The origins of charcuterie – preserving meat through salting and smoking – go back to at least the Romans. It was originally a way to preserve food. In France charcutiers were registered to sell cooked pork in 1475, and charcuterie still refers to pork products. But these days most of us use the term charcuterie to describe cooked meats of all sorts. The word comes from the French for flesh (chair) and cooked (cuit). And when it comes to a charcuterie board, outside of France at least – it’s not just meat but cheese, fruit, buts, pickles and chutneys that are part of the feast. But you can easily create a French style charcuterie board, even though you may want to add more than pork.
What you need for a French style charcuterie board
Start with cured, cooked and processed meat such as hams of different kinds, cured sausages, rillette, pate, terrines, cold cooked meats. Fold and arrange them neatly but so that everyone can get access easily.
Add cheeses. Include different types of cheese to suit all tastes, for instance firm Tomme, creamy Brie or Camembert, chevre (goats cheese) and blue cheese like Roquefort. Include knives for cutting and spreading.
Maybe include honey on your charcuterie board, delicious for drizzling over cheese.
Grapes and olives are great to include too and nuts such as cashews. Gherkins and pickles, called cornichons in France, add to the flavour fest.
And bread of course. Slices of baguette work well with a charcuterie board. And crackers!
Wine pairing for a charcuterie board
Champagne and Cremant (sparkling French wines not from the Champagne region) go with everything! However, there’s so much choice for great wines it’s hard to know where to start. So here’s our easy guide to wine pairing for cheese and cold meats:
Wine to pair with soft cheeses
With soft cheese like Chevre or brie, Sauvignon Blanc or a citrusy white wine is the perfect pairing. High acid (think mouthwatering) wines pair beautifully with creamy and fattier food because the acid cuts through the fat and refreshes the palate, getting your mouth ready for that next bite! Fatty foods will also make the wines seem more fruity and rich, tamping down that mouthwatering sensation that make the wine seem more structured.
Sauvignon Blanc from Bordeaux or the Loire pair excellently, especially Sancerre. Creamy goat cheese and a cold, crisp Sancerre have had a love affair for generations in this region. A Chablis or Alsace white (like Gewurztraminer or Pinot Gris) will also pair wonderfully with the lighter and more delicate cheeses on your board. Some reds will also pair well with your heavier flavored cheeses, like a red Burgundy. Just make sure that your cheese is strongly flavored enough to stand up to a more flavorful wine.

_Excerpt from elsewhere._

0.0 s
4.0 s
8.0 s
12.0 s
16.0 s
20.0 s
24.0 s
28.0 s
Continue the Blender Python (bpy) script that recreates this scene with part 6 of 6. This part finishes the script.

What to pair with hard cheeses and blue cheeses
Hard cheeses and funky cheeses tend to have a higher perceived salt content that affect the wine with a perceived increase in the fruit flavors, bigger body, and less tannins. A red Bordeaux is always a great wine to have around, not only for its popularity, but because food loves it too! The bold flavors stand up to funky and strong flavors, the high acidity helps to cut through fat, and the salty/fatty elements of your cheese will tame the tannins in the wine, making it even more luscious and fruity. Rhone reds also pair well with these cheese, especially Chateauneuf du Pape. Other, more wallet friendly choices would be a Languedoc or Provence red (often the same grape varietals as Bordeaux).
When it comes to cold meats
Red wine such as a Merlot goes well with cold meats, and if you’re a white wine drinker, try a white Bordeaux. Salted meats want a high acid and tannic wine, otherwise your wine will feel flabby on your palate. Delicate meats, such as a pate, pair well with a red Burgundy, Grenache, or slightly bigger bodied white blend- like a white Bordeaux, Languedoc, or Cheautneuf Du Pape white.